The evolution of the modern office

Joe Svetlik

Wednesday 4 April 2018

Change is a constant, nowhere more so than in the office. Here are the biggest innovations on the horizon.

Smoother meetings

The modern office has changed dramatically over the past decade. Workers are now equipped with smartphones, and a fair proportion have wearable devices linked to them. Laptops have become more portable and ever-more powerful, and we’ve seen an ‘informalisation’ of the working environment led by technology companies like Google and Facebook. But change is constant, and the innovations we’ll see in the near future will completely transform the office environment.

Chief among these is the ‘smart hub’, and it will be a godsend to anyone who’s ever struggled to get a meeting started.

“You’ll put it in a meeting room, connect it to Skype for Business and it will start a meeting without all the problems we have currently,” says Sylvain Ansart, Technical Architect, EMEA Global Acquisition at Lenovo. “Because it’s connected to the Skype for Business server, it knows when the meeting is. It starts everything up, including the microphone and camera from the computer.”

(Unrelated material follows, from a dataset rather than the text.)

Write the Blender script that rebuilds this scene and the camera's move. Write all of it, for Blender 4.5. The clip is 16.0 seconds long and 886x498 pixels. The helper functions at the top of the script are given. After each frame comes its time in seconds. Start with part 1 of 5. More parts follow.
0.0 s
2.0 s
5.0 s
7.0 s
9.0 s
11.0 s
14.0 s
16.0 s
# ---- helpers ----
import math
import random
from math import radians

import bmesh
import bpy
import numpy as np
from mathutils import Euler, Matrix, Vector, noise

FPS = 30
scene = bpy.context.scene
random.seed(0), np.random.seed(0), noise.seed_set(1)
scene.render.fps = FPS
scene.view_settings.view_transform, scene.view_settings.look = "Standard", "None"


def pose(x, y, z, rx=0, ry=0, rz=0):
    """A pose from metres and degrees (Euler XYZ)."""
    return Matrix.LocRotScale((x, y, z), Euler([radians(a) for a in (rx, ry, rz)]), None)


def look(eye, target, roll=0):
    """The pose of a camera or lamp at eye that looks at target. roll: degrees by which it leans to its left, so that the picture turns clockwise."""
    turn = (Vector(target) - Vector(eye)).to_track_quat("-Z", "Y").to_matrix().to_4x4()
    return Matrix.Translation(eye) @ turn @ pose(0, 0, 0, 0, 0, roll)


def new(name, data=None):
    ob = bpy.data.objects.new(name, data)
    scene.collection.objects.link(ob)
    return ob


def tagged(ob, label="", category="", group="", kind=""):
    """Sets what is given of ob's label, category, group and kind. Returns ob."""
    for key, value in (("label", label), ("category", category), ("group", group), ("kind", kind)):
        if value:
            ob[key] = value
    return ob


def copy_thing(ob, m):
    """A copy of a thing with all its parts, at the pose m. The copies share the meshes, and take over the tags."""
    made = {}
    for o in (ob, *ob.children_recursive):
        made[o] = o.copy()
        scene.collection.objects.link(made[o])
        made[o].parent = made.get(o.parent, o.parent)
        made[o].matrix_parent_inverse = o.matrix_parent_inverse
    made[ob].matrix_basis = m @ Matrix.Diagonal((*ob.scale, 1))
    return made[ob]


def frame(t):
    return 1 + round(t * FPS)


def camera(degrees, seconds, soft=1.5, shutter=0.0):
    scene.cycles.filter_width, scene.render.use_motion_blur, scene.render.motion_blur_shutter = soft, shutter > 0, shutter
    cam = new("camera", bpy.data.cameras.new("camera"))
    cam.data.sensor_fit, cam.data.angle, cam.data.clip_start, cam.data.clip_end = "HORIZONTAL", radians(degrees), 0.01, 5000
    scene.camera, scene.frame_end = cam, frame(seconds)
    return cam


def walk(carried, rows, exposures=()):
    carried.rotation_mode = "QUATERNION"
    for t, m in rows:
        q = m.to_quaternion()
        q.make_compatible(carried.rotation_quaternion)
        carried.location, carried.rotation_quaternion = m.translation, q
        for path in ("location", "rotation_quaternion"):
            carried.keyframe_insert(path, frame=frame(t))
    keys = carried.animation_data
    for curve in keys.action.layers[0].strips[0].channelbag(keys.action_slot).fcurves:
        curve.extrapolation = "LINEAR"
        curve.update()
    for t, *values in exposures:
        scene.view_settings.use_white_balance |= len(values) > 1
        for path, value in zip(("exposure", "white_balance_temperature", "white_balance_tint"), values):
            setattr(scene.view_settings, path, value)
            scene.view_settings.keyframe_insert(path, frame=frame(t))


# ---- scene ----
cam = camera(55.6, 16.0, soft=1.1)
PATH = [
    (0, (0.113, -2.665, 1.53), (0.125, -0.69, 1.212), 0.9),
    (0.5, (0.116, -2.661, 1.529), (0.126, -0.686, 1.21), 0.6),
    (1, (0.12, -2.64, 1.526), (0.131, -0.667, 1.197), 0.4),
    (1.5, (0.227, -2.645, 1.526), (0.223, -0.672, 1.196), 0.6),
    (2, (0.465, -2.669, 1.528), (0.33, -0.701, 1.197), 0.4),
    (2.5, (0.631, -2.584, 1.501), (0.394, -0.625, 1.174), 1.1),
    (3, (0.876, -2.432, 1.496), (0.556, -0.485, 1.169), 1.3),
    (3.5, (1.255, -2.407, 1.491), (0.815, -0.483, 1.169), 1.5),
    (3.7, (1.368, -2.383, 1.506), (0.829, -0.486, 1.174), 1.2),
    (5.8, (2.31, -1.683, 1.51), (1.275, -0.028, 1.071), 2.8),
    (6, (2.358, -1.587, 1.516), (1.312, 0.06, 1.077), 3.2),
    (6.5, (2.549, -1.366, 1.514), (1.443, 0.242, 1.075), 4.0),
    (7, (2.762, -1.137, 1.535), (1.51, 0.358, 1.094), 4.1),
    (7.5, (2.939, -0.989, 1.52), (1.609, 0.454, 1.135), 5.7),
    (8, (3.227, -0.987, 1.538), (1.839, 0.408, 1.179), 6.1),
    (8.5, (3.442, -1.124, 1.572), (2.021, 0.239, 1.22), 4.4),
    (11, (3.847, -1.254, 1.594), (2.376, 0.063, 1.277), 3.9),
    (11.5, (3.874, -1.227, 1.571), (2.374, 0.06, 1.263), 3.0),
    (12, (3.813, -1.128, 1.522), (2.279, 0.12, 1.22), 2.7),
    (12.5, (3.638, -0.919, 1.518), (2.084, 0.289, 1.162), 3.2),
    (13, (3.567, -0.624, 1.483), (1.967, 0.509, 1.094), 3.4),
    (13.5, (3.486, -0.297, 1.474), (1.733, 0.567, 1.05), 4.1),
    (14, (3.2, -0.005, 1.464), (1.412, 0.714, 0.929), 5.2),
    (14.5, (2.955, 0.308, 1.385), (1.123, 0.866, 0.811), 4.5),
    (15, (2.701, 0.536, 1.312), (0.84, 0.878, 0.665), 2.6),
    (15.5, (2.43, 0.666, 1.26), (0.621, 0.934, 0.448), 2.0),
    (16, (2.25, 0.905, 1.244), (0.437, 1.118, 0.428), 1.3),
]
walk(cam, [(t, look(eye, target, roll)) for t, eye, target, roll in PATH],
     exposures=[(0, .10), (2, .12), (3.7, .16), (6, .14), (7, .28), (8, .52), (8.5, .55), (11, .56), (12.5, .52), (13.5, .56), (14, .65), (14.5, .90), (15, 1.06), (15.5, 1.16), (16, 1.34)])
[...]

This means meetings will start in seconds, instead of being the usual farrago of solving technical problems like finding the right dongles and cables.

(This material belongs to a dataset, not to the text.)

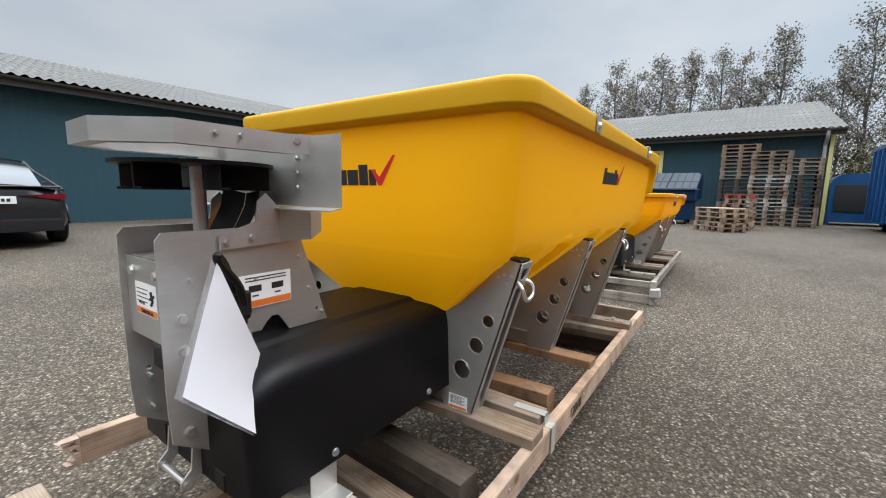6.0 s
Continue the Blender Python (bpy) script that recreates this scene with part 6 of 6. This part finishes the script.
# ---- parked cars ----
def car(name, label, at, rz, paint, L, W, H, roofline, suv):
    """A closed car: own +y is its nose, own z up, the rear bumper at y = 0."""
    t = thing(name, label, "car", "parked cars", at, rz)
    zb = 0.24 if suv else 0.2
    belt = 0.98 if suv else 0.92
    # plan stations: y, half width, sill height, shoulder height
    st = [(0.0, 0.70, 0.42, belt - 0.16), (0.05, 0.80, 0.34, belt - 0.02), (0.25, 0.87, 0.28, belt + 0.03), (0.7, W / 2, zb, belt + 0.03), (1.6, W / 2, zb, belt), (3.0, W / 2, zb, belt - 0.02), (3.55, W / 2 - 0.01, zb, belt - 0.06), (4.2, W / 2 - 0.05, zb + 0.02, belt - 0.16), (L - 0.15, W / 2 - 0.16, zb + 0.06, belt - 0.28), (L, W / 2 - 0.32, zb + 0.16, belt - 0.36)]
    bm = B()
    rr = []
    for y, hw, z0, z1 in st:
        m = (z0 + z1) / 2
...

It will work across all devices too. “The smart hub is a mix of hardware devices and the software capabilities built into Skype for Business and Skype Rooms,” Ansart says. “Because it uses Microsoft’s software, and isn’t proprietary, it will be very easy to set up and compatible with all PCs.”

The rise of CYOD

The past decade has seen the rise of the bring-your-own-device (BYOD) policy, with employees using their personal devices for work matters. This could include something as simple as checking work emails on their smartphone or editing documents on their home laptop. However, experts predict this will die out in favour of choose your own device (CYOD), which lets employees pick from a selection of work devices, all offered by the employer.

“Events like the WannaCry ransomware attack have proved that BYOD is a huge security problem,” Ansart says. “Because there’s no way for companies to control which devices employees use, they can’t ensure they have the proper security to prevent such an attack. BYOD is too complicated for organisations to deal with.”

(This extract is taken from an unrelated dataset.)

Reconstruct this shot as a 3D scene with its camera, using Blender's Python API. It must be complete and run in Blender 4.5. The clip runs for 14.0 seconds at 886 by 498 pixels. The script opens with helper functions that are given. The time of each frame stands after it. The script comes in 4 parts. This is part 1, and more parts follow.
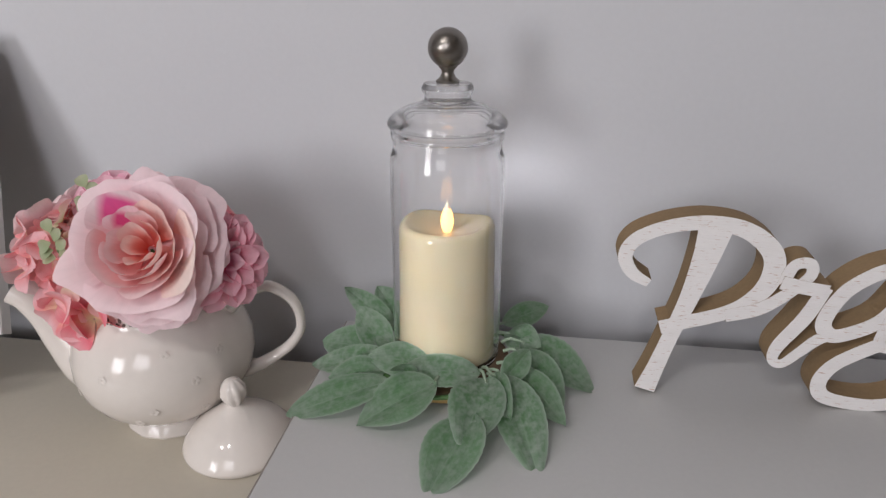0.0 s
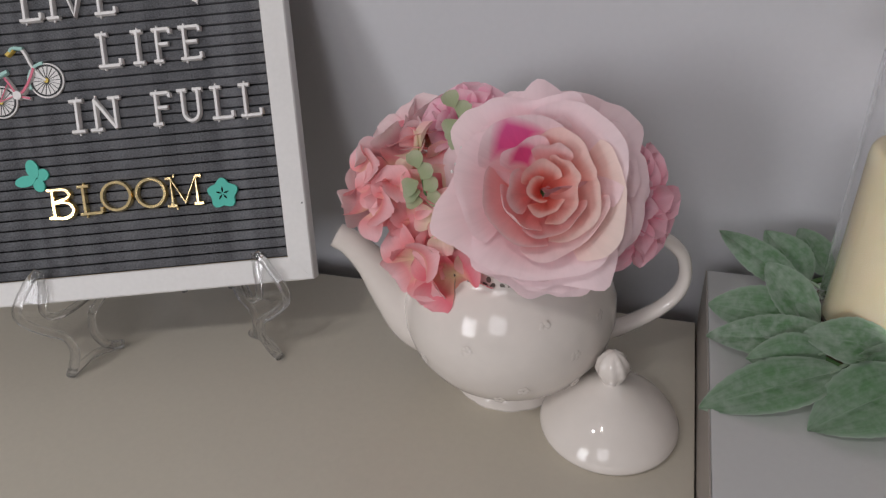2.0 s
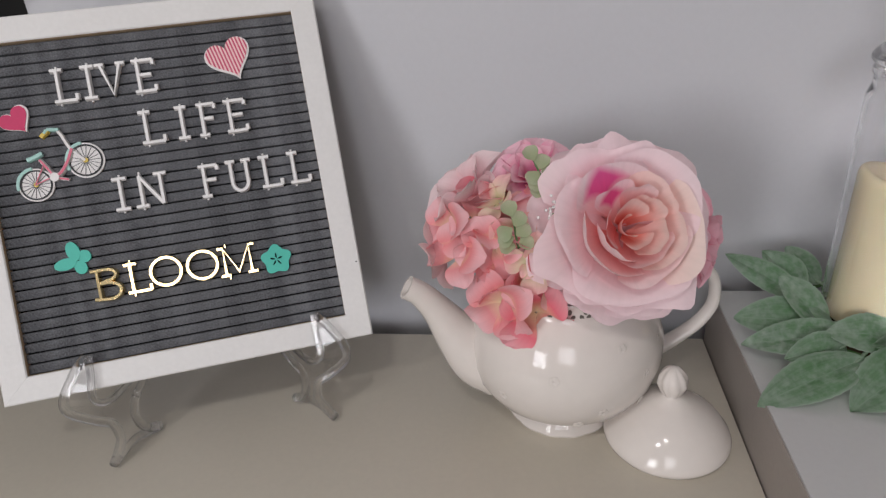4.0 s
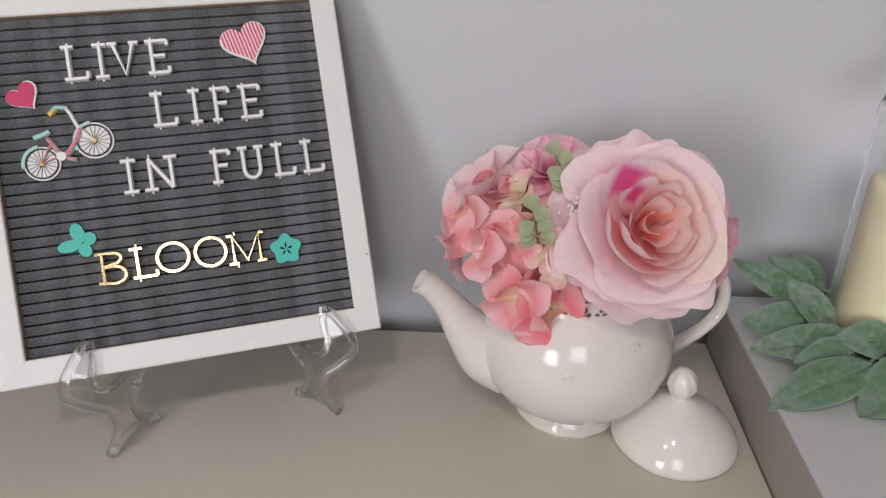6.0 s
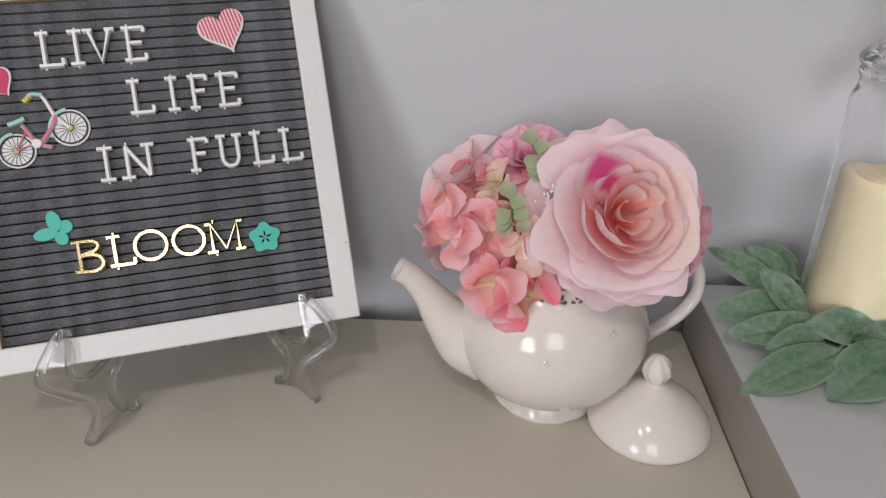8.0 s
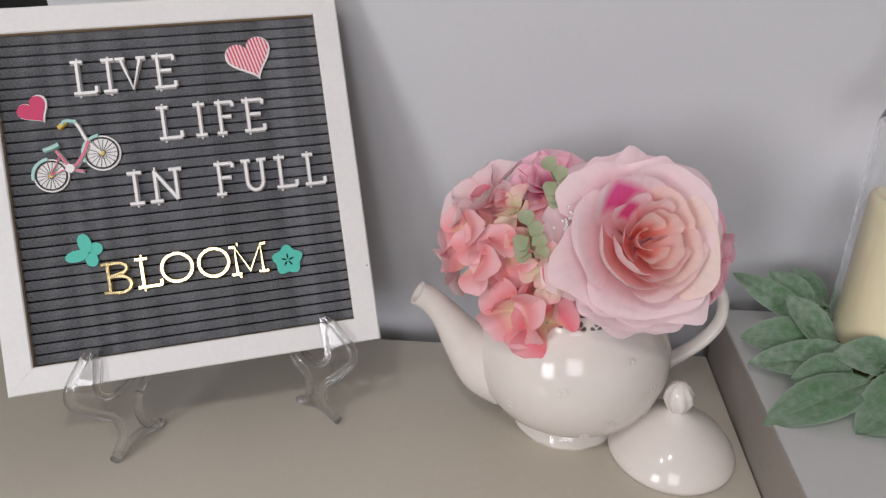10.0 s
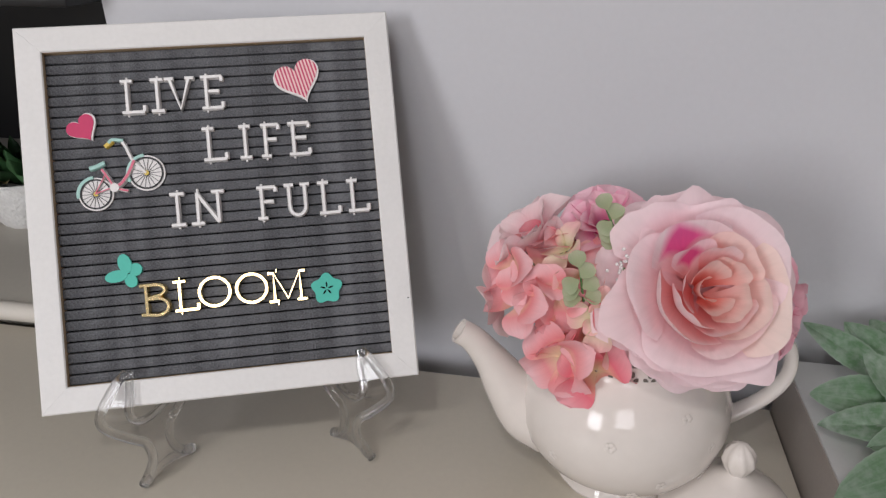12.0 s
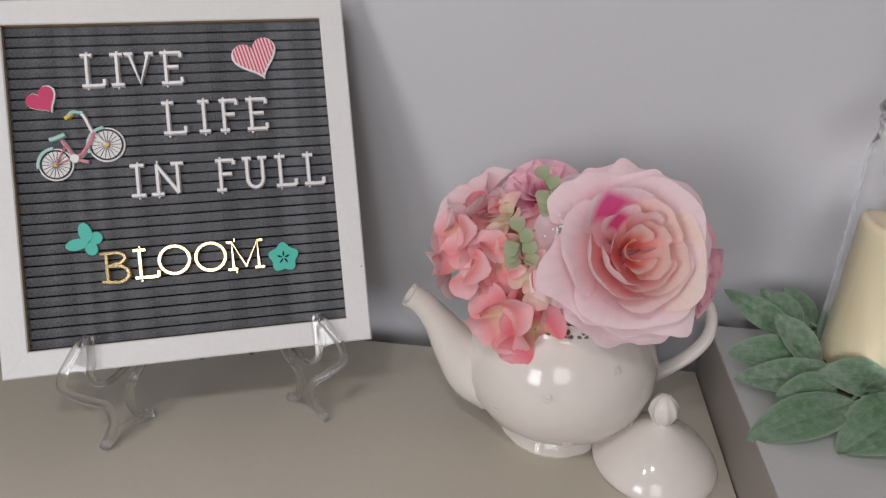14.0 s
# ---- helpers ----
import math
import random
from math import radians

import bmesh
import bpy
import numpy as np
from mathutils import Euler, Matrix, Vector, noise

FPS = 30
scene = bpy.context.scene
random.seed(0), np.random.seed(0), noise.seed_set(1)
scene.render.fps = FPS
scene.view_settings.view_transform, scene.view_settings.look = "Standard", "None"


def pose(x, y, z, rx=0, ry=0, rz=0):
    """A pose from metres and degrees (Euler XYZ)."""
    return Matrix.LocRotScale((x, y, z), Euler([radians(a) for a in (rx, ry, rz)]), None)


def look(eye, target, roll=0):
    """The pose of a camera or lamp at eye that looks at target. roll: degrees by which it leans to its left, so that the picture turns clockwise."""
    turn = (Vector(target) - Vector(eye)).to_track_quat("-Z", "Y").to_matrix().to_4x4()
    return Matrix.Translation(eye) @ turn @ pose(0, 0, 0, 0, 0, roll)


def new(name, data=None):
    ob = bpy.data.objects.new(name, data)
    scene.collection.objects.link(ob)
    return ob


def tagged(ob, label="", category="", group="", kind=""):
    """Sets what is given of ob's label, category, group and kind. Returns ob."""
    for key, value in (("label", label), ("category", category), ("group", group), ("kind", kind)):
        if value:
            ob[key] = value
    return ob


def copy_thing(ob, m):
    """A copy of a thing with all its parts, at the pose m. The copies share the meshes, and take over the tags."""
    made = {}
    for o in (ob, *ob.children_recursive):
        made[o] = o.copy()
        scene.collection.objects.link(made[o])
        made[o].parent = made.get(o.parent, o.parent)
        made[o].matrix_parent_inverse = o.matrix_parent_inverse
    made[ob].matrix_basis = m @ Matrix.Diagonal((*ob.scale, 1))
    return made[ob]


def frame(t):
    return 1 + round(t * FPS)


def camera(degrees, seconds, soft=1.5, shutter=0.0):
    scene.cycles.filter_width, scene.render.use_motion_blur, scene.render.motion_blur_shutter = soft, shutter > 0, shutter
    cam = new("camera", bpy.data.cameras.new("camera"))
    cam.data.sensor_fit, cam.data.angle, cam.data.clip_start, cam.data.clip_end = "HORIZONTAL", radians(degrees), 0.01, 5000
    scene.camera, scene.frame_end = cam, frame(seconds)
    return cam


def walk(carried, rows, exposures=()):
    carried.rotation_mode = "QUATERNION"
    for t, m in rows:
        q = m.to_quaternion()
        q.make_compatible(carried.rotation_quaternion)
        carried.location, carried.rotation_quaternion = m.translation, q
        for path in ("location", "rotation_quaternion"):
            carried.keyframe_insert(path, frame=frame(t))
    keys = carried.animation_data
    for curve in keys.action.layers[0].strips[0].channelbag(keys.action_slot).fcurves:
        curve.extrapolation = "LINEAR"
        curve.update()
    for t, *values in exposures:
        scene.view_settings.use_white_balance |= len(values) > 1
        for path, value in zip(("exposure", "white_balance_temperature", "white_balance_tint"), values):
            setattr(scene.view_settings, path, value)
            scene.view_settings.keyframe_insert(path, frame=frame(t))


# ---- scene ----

Conversely, CYOD lets the organisation dictate which devices workers use, and hence ensure they have the correct security provisions. Employees can use their work machines at home too. “Instead of employees bringing their personal device into work, they will take their work device home,” Ansart says. “It will work the opposite way to how most organisations do it now. That way, you get the benefits of BYOD without the security threats.”

A flexible future

Ansart also predicts flexible working will become the norm as commuting gets more expensive. As flexible working becomes more common, companies will have to offer it to keep up with their competitors. However, complete home working is unlikely to catch on.

“IBM is currently bringing employees back to the office because they lose contact with their colleagues when they’re not there,” he says. “Their productivity goes down, they lose their vocal network and become less efficient for the company.”

Technological solutions

Those working with two monitors will get a productivity boost in the form of a new software associated to a high-definition webcam Lenovo is working on. “It knows where the user is looking and tracks their gaze,” Ansart says. “As soon as you look at your second display, the mouse jumps to it. It speeds things up a lot, and will make workers much more efficient.”

What about these new technologies that – we’re told – will revolutionise how we play, socialise and work? Augmented reality (AR) is more suited to the office environment than virtual reality (VR), because VR cuts workers off from their colleagues. AR superimposes virtual elements onto the wearer’s view of the real world, so the wearer still feels ‘present’ in the workspace.

It’s also more comfortable. “VR headsets are too bulky and too hot,” Ansart says. “But you can wear AR glasses all day.”

Such glasses could give workers a secondary display that, because it’s only 1cm from their eye, would appear 4m big in their vision. When you see a colleague, the glasses could bring up their name, the last message they sent you, their social media updates and so on, which would help immensely for networking (especially for those of us who aren’t good with names).

But this brings with it a host of privacy concerns. “Maybe they don’t want you knowing all this information about them,” Ansart says. “We saw this with Google Glass. When someone wearing these was looking at you, you didn’t know what they were seeing, or if they were videoing you. It perturbed a lot of people.”

AR would improve GPS too, as you could follow the path mapped for you. Though in order for this to work inside – to find a meeting room, say – the whole building would have to be digitally mapped. Again, this raises privacy concerns.

The office has seen some huge changes in the past decade, and it will continue to evolve along with new technologies and ways of working.